The KPU Surrey Conference Center was packed with audience members awaiting the KDocs screening of Because We are Girls on Oct. 24. The waitlist exceeded over 200 people who waited in line outside hoping to get a last-minute seat to view the film.
Directed by Vancouver-based filmmaker and director Baljit Sangra, Because We are Girls delves deep into the story of three Indo-Canadian sisters who grew up in the small northern town of Williams Lake, B.C. Their childhood was seemingly normal, with a big family and a busy household, and from the outside looking in, the Pooni sisters had a wholesome upbringing.
The film, however, discloses a dark family secret of trauma that the sisters had each undergone form their early childhood into their teenage years. Each sister had been repeatedly sexually abused by an older cousin who lived in their house.
“For various circumstances, [the sisters] never came forward about [their abuse], and for various circumstances that come out in the film, they pursue justice in the courts,” says Sangra.
“They go to the police and it eventually goes to the Supreme Court. I follow that right to the end. That was important in the sense that very few — around 1 per cent of historical sexual abuse cases — make it to Supreme Court.”
Although the film’s focus is on one specific family, Sangra says it touches on a bigger issue of sexual assaults within the South Asian community at large.
“In the film I go all the way back to their childhood to have all the layers, to look at the immigrant experience, going to school, racism, the impact of Bollywood … and what that informed them in terms of fantasy and romantic relationships,” he says.
After the film was over, the audience got the opportunity to participate in a Q&A panel discussion with Sangra, and the three sisters featured in Because We Are Girls: Jeeti, Salakshana, and Kira Pooni.
“I will not pass this forward. This cycle of abuse has to stop. I empower my daughter to know,” said Jeeti. “I will not judge them.”

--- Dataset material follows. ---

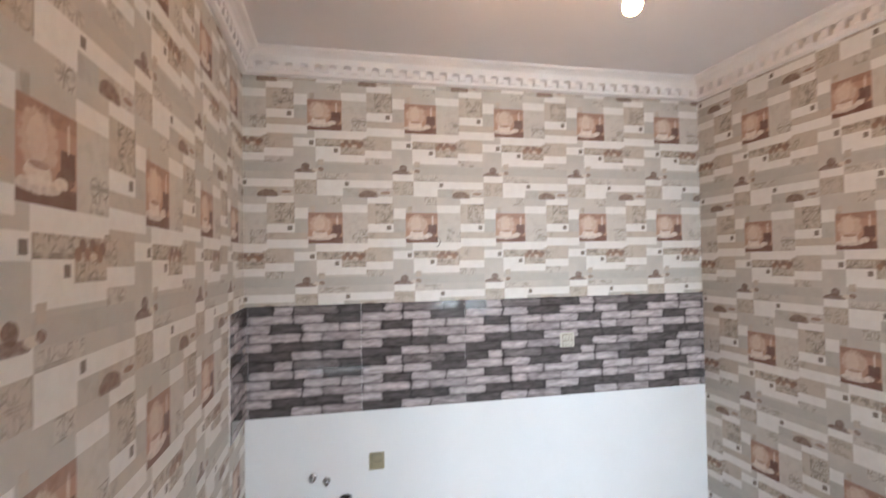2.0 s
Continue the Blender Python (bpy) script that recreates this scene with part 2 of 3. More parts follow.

Jeeti and her sisters’ experience with coming forward to their family about being abused was met with judgement and blame — an occurrence the Pooni sisters believe is common within the South Asian community. She expressed that many families like their own have dealt with generations of abuse and trauma, adding that the non-acceptance of it only allows for those cycles to continue.
“In Punjab … you keep your mouth shut because you don’t want your neighbours, your society to talk about you, to talk bad about you, and put your family’s name in this light of shame,” said Kira. “So now our message is: ‘Please do talk about us. Go into your own households and talk about us …. Look at it [and ask] ‘What lessons can we learn? How can we educate each other?’”
Though the sisters’ battle with their abuser is still an ongoing case within Canada’s justice system, they remain hopeful.
“You guys make me heal,” said Salakshana, who was met with overwhelming applause from the audience.